§ Work required:
Restate each of the lines below word for word and drop every picture.

* BEGIN Stored data *

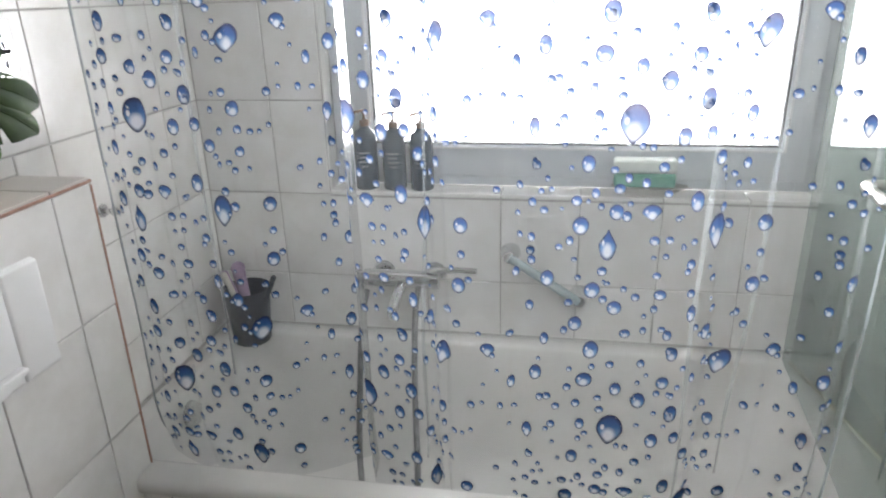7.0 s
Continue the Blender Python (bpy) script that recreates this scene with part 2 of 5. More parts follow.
def lathe(profile, seg=32, bm=None, at=(0, 0, 0), squash=1.0, caps=True):
    """Turns (radius, height) pairs round z."""
    out = bm or bmesh.new()
    rings = []
    for r, z in profile:
        if r < 1e-5:
            rings.append([out.verts.new((at[0], at[1], at[2] + z))])
        else:
            rings.append([out.verts.new((at[0] + r * math.cos(a), at[1] + squash * r * math.sin(a), at[2] + z)) for a in (2 * math.pi * i / seg for i in range(seg))])
    for a, b in zip(rings, rings[1:]):
        for i in range(seg):
            j = (i + 1) % seg
            if len(a) == 1 and len(b) > 1:
                out.faces.new((a[0], b[i], b[j]))
            elif len(b) == 1 and len(a) > 1:
                out.faces.new((a[i], a[j], b[0]))
            elif len(a) > 1:
                out.faces.new((a[i], a[j], b[j], b[i]))
    if caps:
        for ring in (rings[0], rings[-1]):
            if len(ring) > 2:
                out.faces.new(ring)
    return out


def tube(points, r, seg=8, bm=None, closed=False, r_end=None, flat=1.0):
    """A round bar along points."""
    out = bm or bmesh.new()
    pts = [Vector(p) for p in points]
    n, rings, side = len(pts), [], None
    for i, p in enumerate(pts):
        a, b = (pts[i - 1], pts[(i + 1) % n]) if closed else (pts[max(i - 1, 0)], pts[min(i + 1, n - 1)])
        d = (b - a).normalized()
        if side is None:
            side = d.orthogonal().normalized()
        side = (side - d * side.dot(d)).normalized()
        other = d.cross(side)
        rad = r if r_end is None else r + (r_end - r) * i / (n - 1)
        rings.append([out.verts.new(p + rad * (math.cos(t) * side + flat * math.sin(t) * other)) for t in (2 * math.pi * k / seg for k in range(seg))])
    for i in range(n if closed else n - 1):
        a, b = rings[i], rings[(i + 1) % n]
        for k in range(seg):
            out.faces.new((a[k], a[(k + 1) % seg], b[(k + 1) % seg], b[k]))
    if not closed:
        out.faces.new(rings[0])
        out.faces.new(rings[-1][::-1])
    return out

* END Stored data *

§ Problem solution:
7.0 s
Continue the Blender Python (bpy) script that recreates this scene with part 2 of 5. More parts follow.
def lathe(profile, seg=32, bm=None, at=(0, 0, 0), squash=1.0, caps=True):
    """Turns (radius, height) pairs round z."""
    out = bm or bmesh.new()
    rings = []
    for r, z in profile:
        if r < 1e-5:
            rings.append([out.verts.new((at[0], at[1], at[2] + z))])
        else:
            rings.append([out.verts.new((at[0] + r * math.cos(a), at[1] + squash * r * math.sin(a), at[2] + z)) for a in (2 * math.pi * i / seg for i in range(seg))])
    for a, b in zip(rings, rings[1:]):
        for i in range(seg):
            j = (i + 1) % seg
            if len(a) == 1 and len(b) > 1:
                out.faces.new((a[0], b[i], b[j]))
            elif len(b) == 1 and len(a) > 1:
                out.faces.new((a[i], a[j], b[0]))
            elif len(a) > 1:
                out.faces.new((a[i], a[j], b[j], b[i]))
    if caps:
        for ring in (rings[0], rings[-1]):
            if len(ring) > 2:
                out.faces.new(ring)
    return out


def tube(points, r, seg=8, bm=None, closed=False, r_end=None, flat=1.0):
    """A round bar along points."""
    out = bm or bmesh.new()
    pts = [Vector(p) for p in points]
    n, rings, side = len(pts), [], None
    for i, p in enumerate(pts):
        a, b = (pts[i - 1], pts[(i + 1) % n]) if closed else (pts[max(i - 1, 0)], pts[min(i + 1, n - 1)])
        d = (b - a).normalized()
        if side is None:
            side = d.orthogonal().normalized()
        side = (side - d * side.dot(d)).normalized()
        other = d.cross(side)
        rad = r if r_end is None else r + (r_end - r) * i / (n - 1)
        rings.append([out.verts.new(p + rad * (math.cos(t) * side + flat * math.sin(t) * other)) for t in (2 * math.pi * k / seg for k in range(seg))])
    for i in range(n if closed else n - 1):
        a, b = rings[i], rings[(i + 1) % n]
        for k in range(seg):
            out.faces.new((a[k], a[(k + 1) % seg], b[(k + 1) % seg], b[k]))
    if not closed:
        out.faces.new(rings[0])
        out.faces.new(rings[-1][::-1])
    return out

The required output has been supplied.